Obituaries

Obituaries, Week of Dec. 18, 2021

Sister Muriel Theresa Long, S.C., formerly Sister Maria Daniel, died Dec. 2, 2021 at age 92, at St. John Riverside Hospital, Yonkers.

Born in Manhattan, one of four children of James and Catherine Costigan Long, Muriel attended Our Lady of Good Counsel Elementary and Cathedral High School, both in Manhattan, and worked for one year before entering the Sisters of Charity of New York on Sept. 7, 1947.

Sister Muriel received a BA in Mathematics from the College of Mount Saint Vincent in 1957, and an MS in Mathematics from Saint John’s University in Queens in 1962. Twenty years later, she received an MS in Religious Education from Fordham University.

Sister Muriel devoted almost half of her 50 years of active ministry to education on the elementary and high school levels. She taught upper elementary grades at Saint Joseph, Yonkers, Saint Paul and Blessed Sacrament, both in Manhattan, Saint Paul, Brooklyn, and was principal of Saint John the Baptist, Brooklyn, and Saint Emeric, Manhattan.

On the high school level, Sister Muriel taught math and religion at Cathedral High School.

In the early 1970s, Sister Muriel began her years of pastoral ministry in the religious education of adults and the formation of catechists and Catholic lay leaders.

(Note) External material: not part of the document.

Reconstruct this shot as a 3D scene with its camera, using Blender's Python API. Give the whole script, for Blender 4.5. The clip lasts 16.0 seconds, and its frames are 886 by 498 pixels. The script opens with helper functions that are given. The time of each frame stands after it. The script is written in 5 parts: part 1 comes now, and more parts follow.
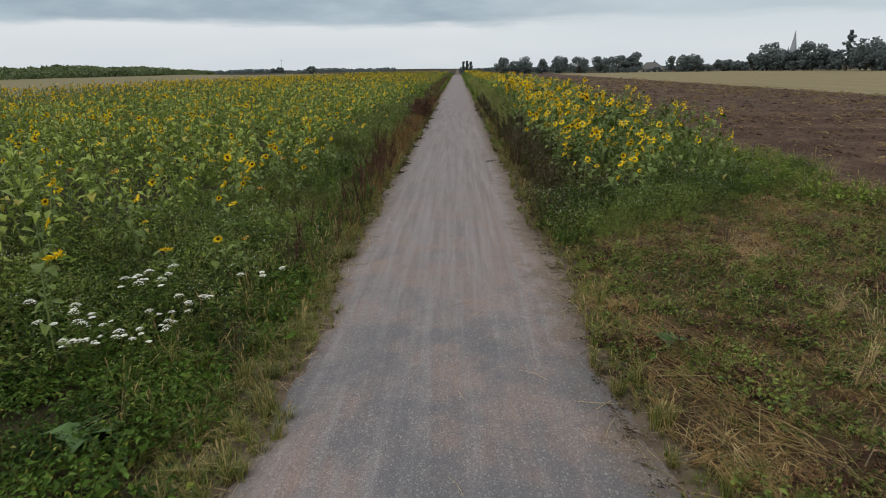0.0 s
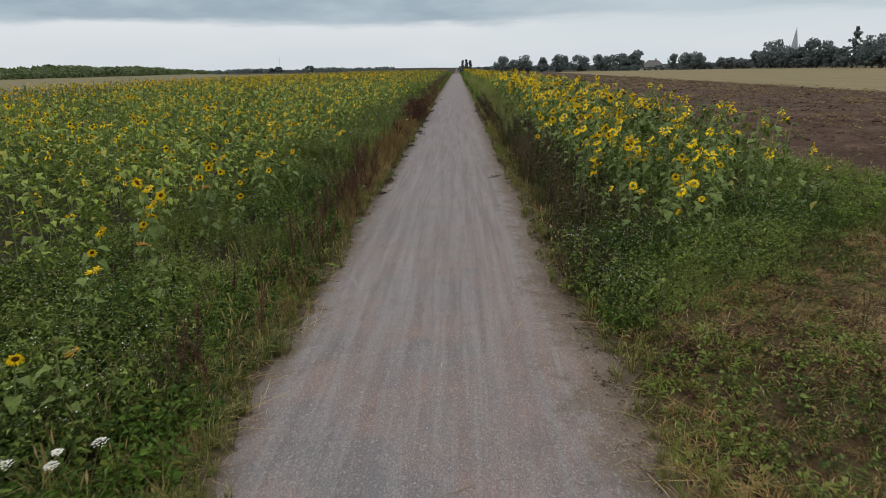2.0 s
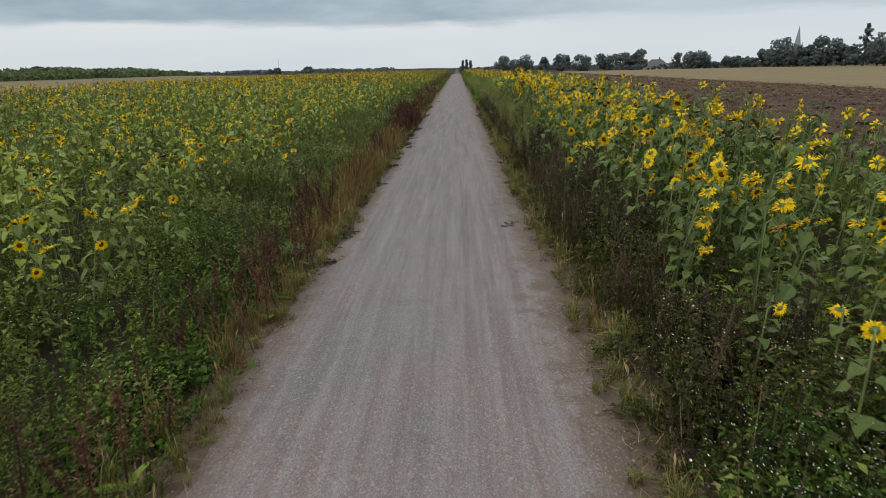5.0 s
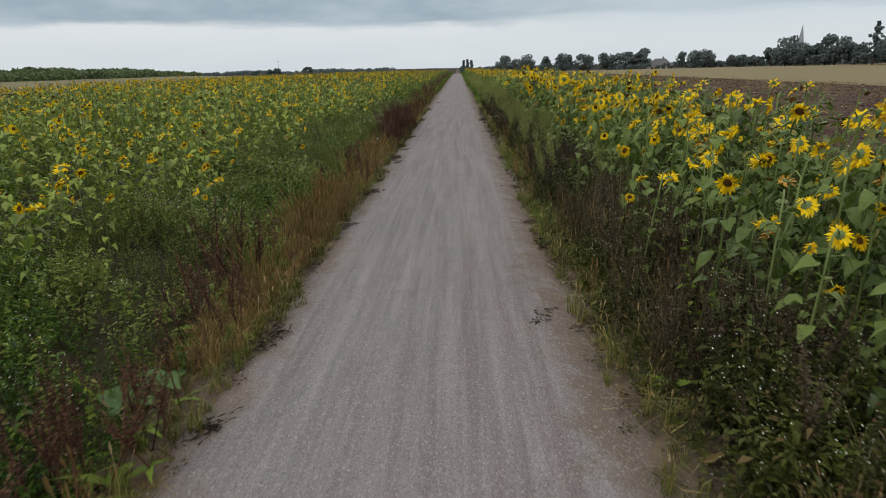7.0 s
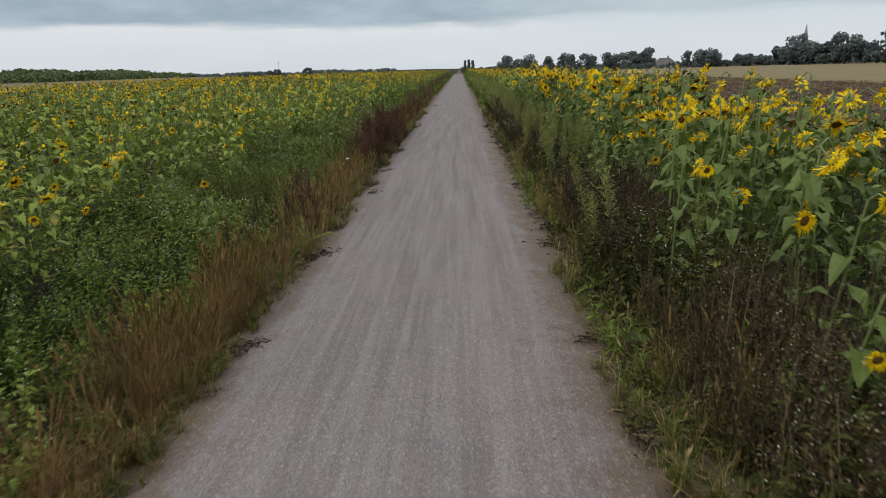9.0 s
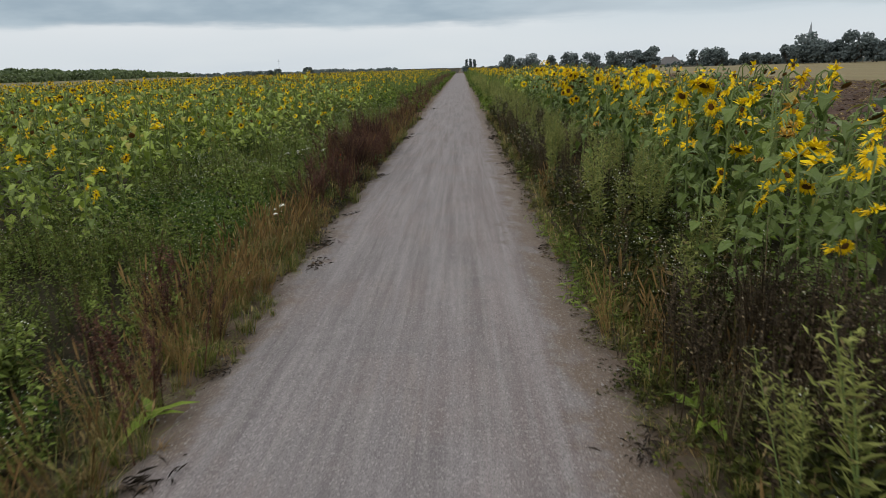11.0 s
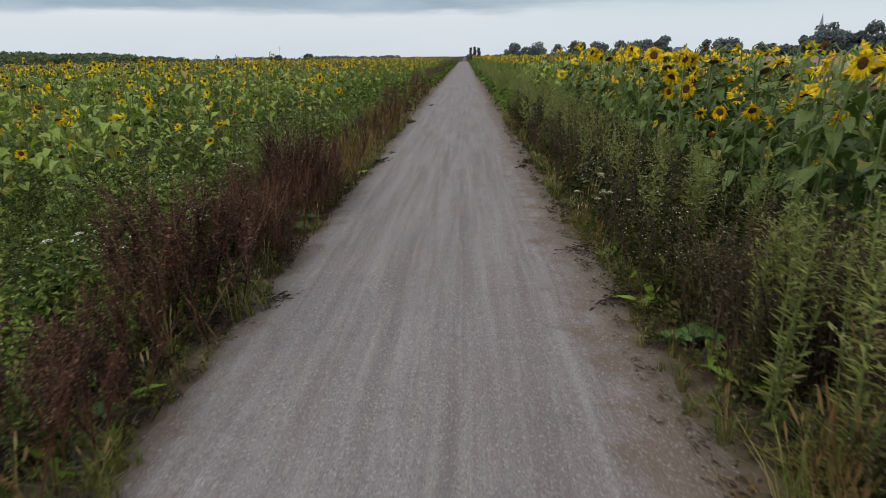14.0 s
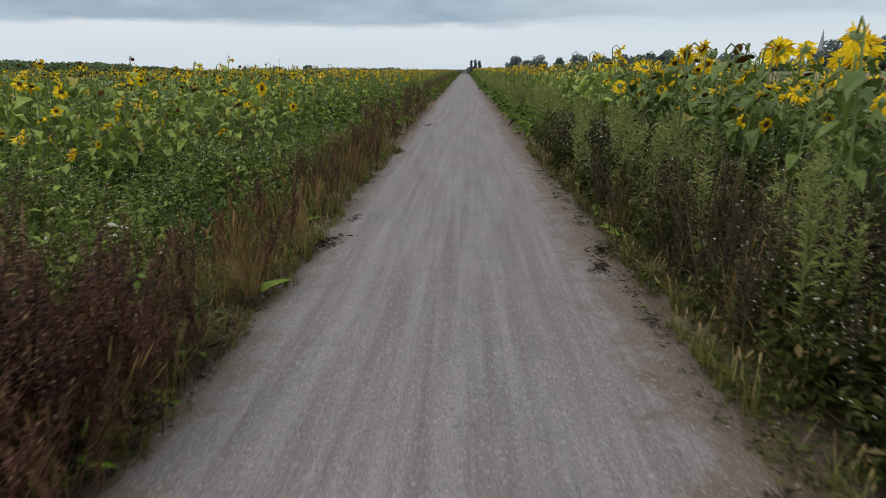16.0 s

She served as Director of Religious Education at Saint Peter Parish, Haverstraw, as a member of the parish ministry team at Our Lady of Victory, Bronx.

She co-founded the South Bronx Pastoral Center, and served as both a teacher and program director, and later became teacher and director of religious formation at Saint Mary Parish, Yonkers.

A funeral service for Sister Muriel was held Saturday, Dec. 4 at St. Margaret of Cortona Church, Bronx, followed by burial at St. Joseph Cemetery in Yonkers.


Father Darío Betancourt, a priest of the Archdiocese of Medellin, Colombia who ministered in the Diocese of  Brooklyn, died Friday, Dec. 3, 2021 at age 82.

Born in Medellín, Colombia, Father Betancourt was ordained for the Archdiocese of Medellín in September, 1964. He was later granted permission to seek a permanent assignment in the U.S. to be near his family. After arriving in the Diocese of Brooklyn, he ministered at different parishes, including Corpus Christi, Woodside, St. Joseph Patron, Brooklyn, and Ascension, Elmhurst. Fifteen years after he arrived in Brooklyn, with the permission of his bishop, he became an itinerant preacher. In September 1984, he took another assignment, with the worldwide Charismatic movement, while remaining in residence in the Diocese of Brooklyn.

A funeral service for Father Betancourt was held Dec. 9 at Our Lady Queens of Martyrs Church, Forest Hills, followed by interment at Fresh Pond Crematory & Columbarium, Middle Village.


Mexican ‘Ranchera’ Legend Fernández, 81

By Tablet Staff

Legendary Mexican musician Vicente Fernández passed away on Sunday. He was 81. Fernández, an eight-time Latin Grammys winner, long represented the machismo of ranchera music, with its hard-living, hard-working lifestyle delivered in a fiery tone.

His first hit came from his iconic treatment of  “Volver Volver”, but it’s another major hit, “Por Tu Maldito Amor,” that showed the agony and longing that characterized his musical stylings.

“The lights have never shined brighter in the sky,” his son, Alejandro Fernández, said in Spanish on Instagram.

In 2016, Fernández released “Un Azteca en el Azteca,” a live album featuring his greatest hits. The album was recorded at the Estadio Azteca in Mexico City, the largest venue in the country, which holds over 87,000.

It was billed as his farewell concert, and it also turned out to be the last before he experienced a series of health problems.